Seems a little on-the-nose.
"PeeWee Gaskins, most prolific serial killer in SC drove around in a hearse with a bumper sticker that read "I haul dead people." He told people that he needed it to take the bodies of people he killed to his private cemetery.
He claimed to have killed between 100 and 110 people."
"I am surprised we don't hear more about Robert Hansen in popular culture. He would kidnap women and turn them loose in the Alaskan wilderness, where he would then hunt them down like animals and kill them.
He didn't have the highest number of victims, but his method of hunting them for sport is absolutely insane."
Pretty logical on their part.
"The Hillside Stranglers picked up a young woman to murder. Then they discovered that her father was Peter Lorre, a legendary Hollywood character actor.
They let her go because they feared that killing a celebrity's daughter would bring too much attention down."
Wonder why he disappeared....
"Pedro Alonso Lopez plead guilty to the murders of 100+ girls and only received a maximum sentence of 16 years as that was the maximum possible sentence in Ecuador.
He was released despite promising to continue killing but disappeared shortly after."
"Jeffery Dahmer tried to make "sex zombies" out of some of his victims by drilling holes in their heads while they were alive and pouring acid into the holes.
The twistedness and desperation of such an act is fascinating and truly goes to show how disturbed he was. Makes you wonder too what would have happened if he was successful, like would he stop killing or would he just amass a growing harem of slaves?"

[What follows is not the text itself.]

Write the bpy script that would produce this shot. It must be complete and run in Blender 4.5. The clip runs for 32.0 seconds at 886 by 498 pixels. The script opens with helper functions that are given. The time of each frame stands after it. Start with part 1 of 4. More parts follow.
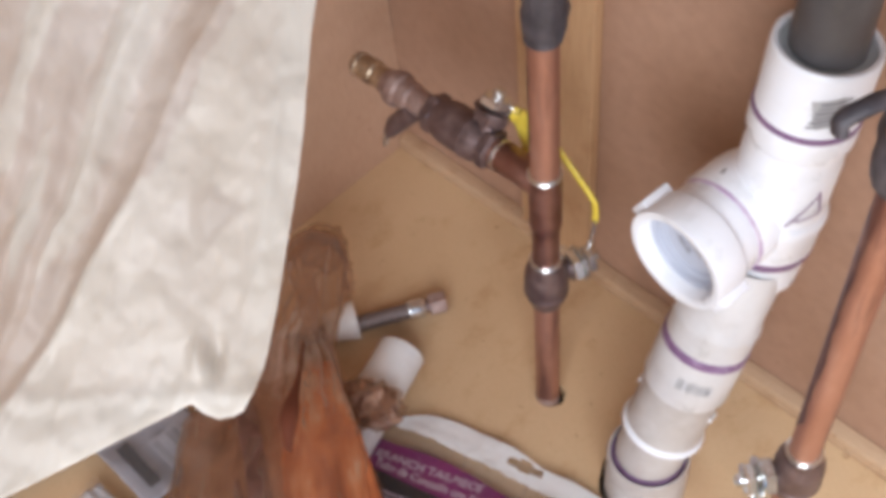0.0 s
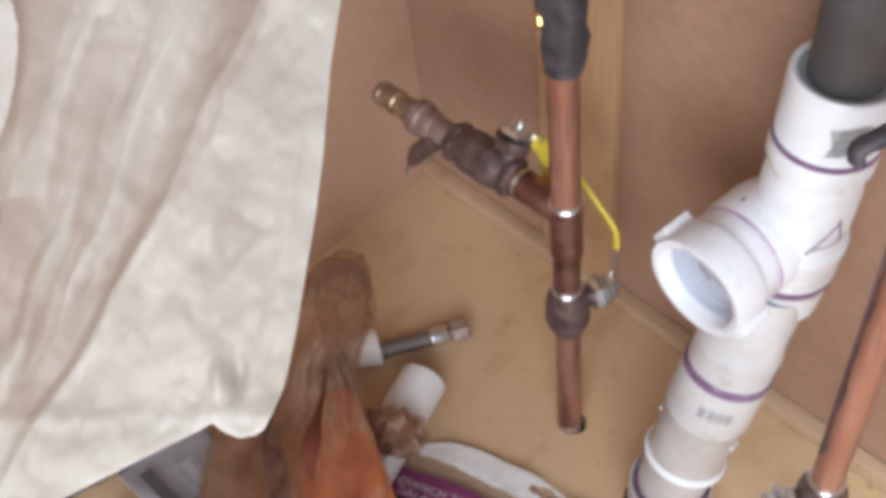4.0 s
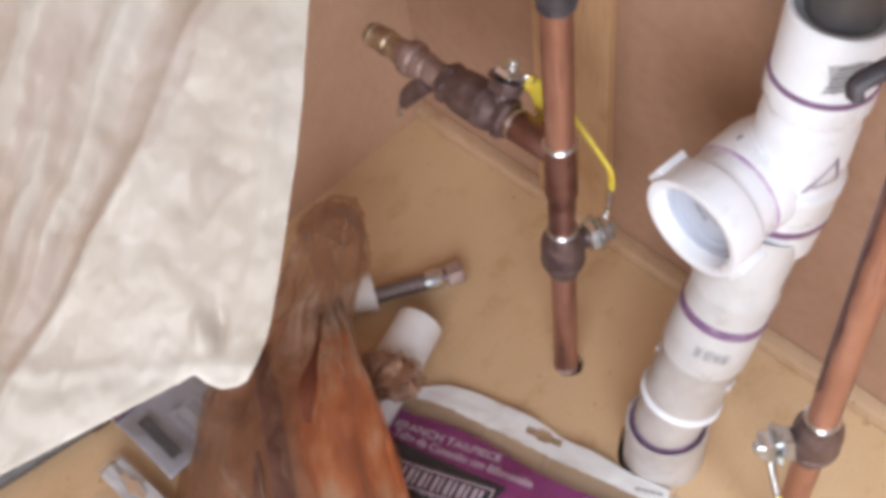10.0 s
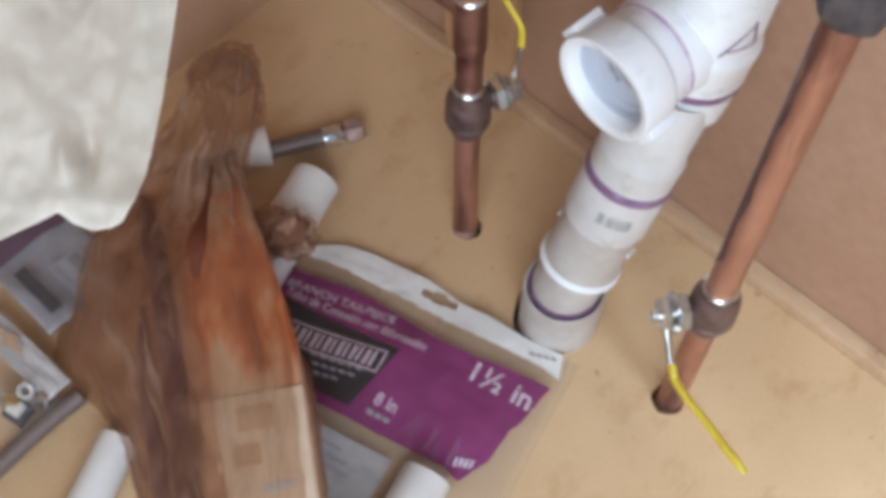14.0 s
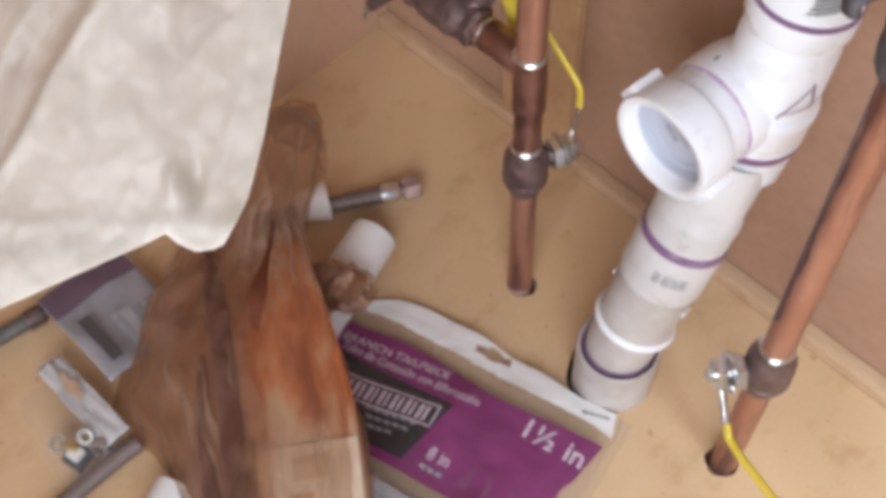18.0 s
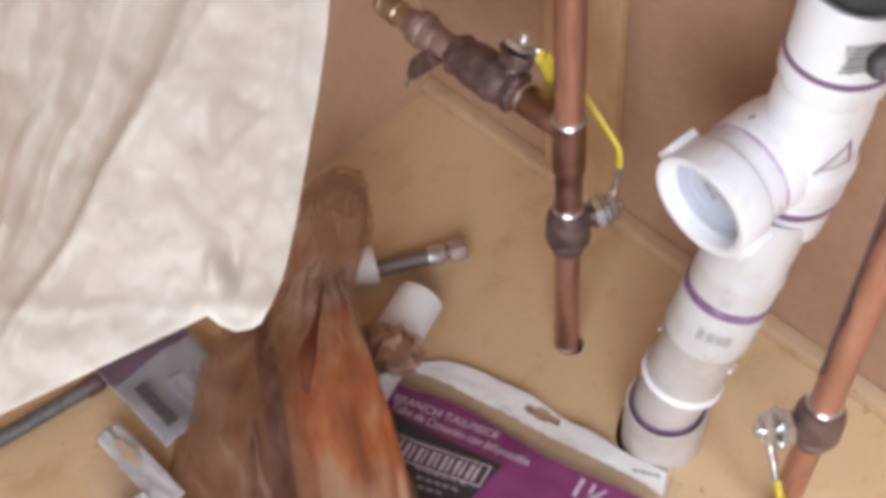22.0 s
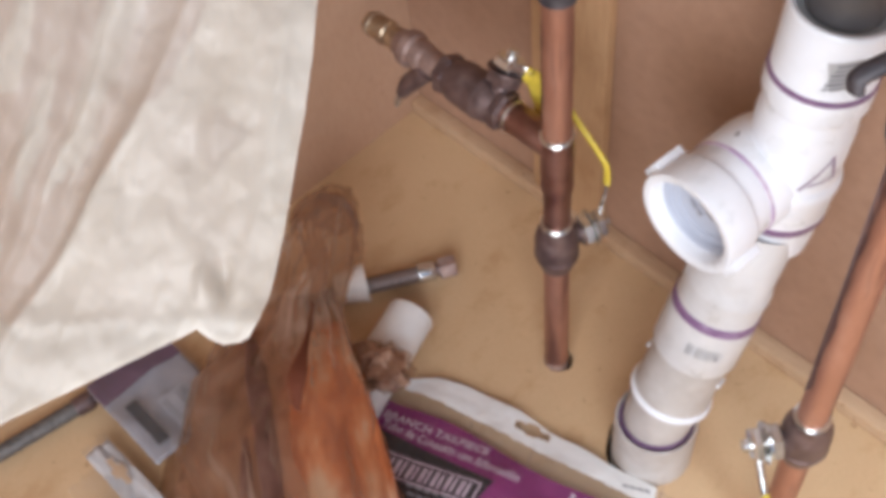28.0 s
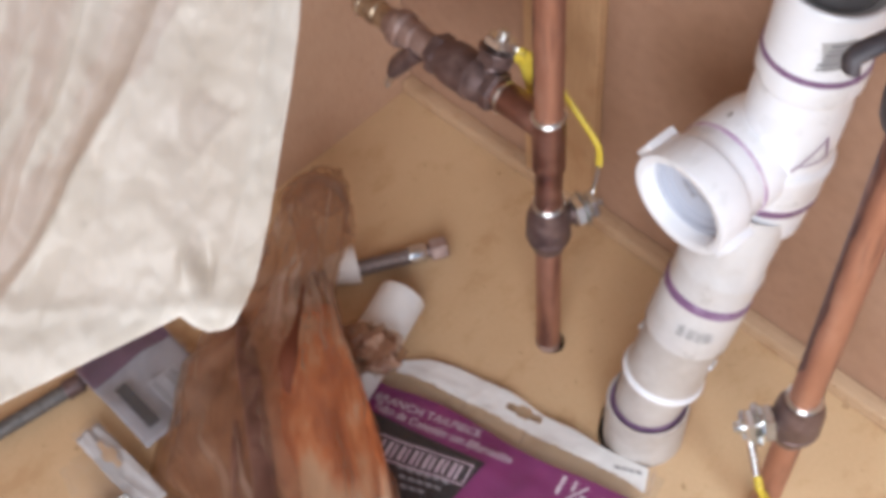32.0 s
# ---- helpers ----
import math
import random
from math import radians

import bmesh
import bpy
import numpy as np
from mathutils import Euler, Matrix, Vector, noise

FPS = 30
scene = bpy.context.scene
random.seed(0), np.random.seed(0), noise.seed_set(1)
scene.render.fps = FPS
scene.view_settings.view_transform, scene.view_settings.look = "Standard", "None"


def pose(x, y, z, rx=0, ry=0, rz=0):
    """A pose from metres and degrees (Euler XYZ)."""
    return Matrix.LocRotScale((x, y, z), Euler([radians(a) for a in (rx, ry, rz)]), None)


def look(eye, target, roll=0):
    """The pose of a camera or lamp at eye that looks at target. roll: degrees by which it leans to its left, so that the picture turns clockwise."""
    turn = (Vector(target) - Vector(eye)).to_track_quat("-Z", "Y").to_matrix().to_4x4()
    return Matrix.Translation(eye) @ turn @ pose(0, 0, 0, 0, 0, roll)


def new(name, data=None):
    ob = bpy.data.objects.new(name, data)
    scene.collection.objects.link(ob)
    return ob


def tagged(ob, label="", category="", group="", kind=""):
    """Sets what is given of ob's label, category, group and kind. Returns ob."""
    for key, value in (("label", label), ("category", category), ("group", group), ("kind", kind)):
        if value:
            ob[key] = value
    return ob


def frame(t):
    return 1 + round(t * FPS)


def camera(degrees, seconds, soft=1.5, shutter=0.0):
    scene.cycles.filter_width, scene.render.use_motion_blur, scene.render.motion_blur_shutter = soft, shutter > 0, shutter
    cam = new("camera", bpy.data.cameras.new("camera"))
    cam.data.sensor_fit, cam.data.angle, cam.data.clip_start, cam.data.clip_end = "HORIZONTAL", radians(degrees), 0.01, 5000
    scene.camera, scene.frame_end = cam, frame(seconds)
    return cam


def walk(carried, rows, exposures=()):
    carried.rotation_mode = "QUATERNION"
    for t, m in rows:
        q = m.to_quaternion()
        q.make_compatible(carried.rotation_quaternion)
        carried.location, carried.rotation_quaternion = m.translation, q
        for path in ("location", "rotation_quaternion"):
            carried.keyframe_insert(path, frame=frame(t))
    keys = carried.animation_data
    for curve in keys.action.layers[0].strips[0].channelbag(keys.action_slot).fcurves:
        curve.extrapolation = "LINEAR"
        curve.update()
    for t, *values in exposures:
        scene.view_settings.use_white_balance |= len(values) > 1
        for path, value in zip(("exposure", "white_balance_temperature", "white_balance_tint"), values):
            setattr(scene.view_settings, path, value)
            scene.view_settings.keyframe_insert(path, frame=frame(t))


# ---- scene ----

"There's a network of serial killers currently active that the FBI are trying to track down.
They're truckers that target prostitutes and addicts across the United States and actively help each other by transporting bodies and communicating with each other about what cities have been visited by one other in recent times. FBI.gov has a page dedicated to it."
One of the most famous killers.
"When police eventually came to the house of Ed Gein they found an absolute pigsty. Gein had been living alone since the death of his brother in a barn fire (it's speculated that Gein may have killed him) and had let much of the house go into disrepair. They found countless body parts from his various grave digging excursions, including a bag of wilted vaginas and, of course, the infamous skin lampshade and half-finished woman suit made of human skin. There were maggots living in old dishes in the kitchen. It was the type of disorganized mess that you would expect from a man who spent his nights completely disconnected from reality.
All except one room. His mother's room upstairs remained pristine, except for dust that had collected, and seemingly untouched from the time of her death years earlier. He had such a fear or respect for his mother that he was afraid to set foot in her room long after she had died. He claimed to hear her voice criticizing him from time to time.
This was the central experience that inspired Norman Bates' character to maintain his mother's home/image in Psycho.
Also a fun fact about Gein:
In Taxi Driver, Travis Bickle makes an off-hand comment when leaving a diner that he had a cup of coffee and a slice of apple pie with cheese on top. In exchange for details to investigators after his capture, Gein requested the same meal."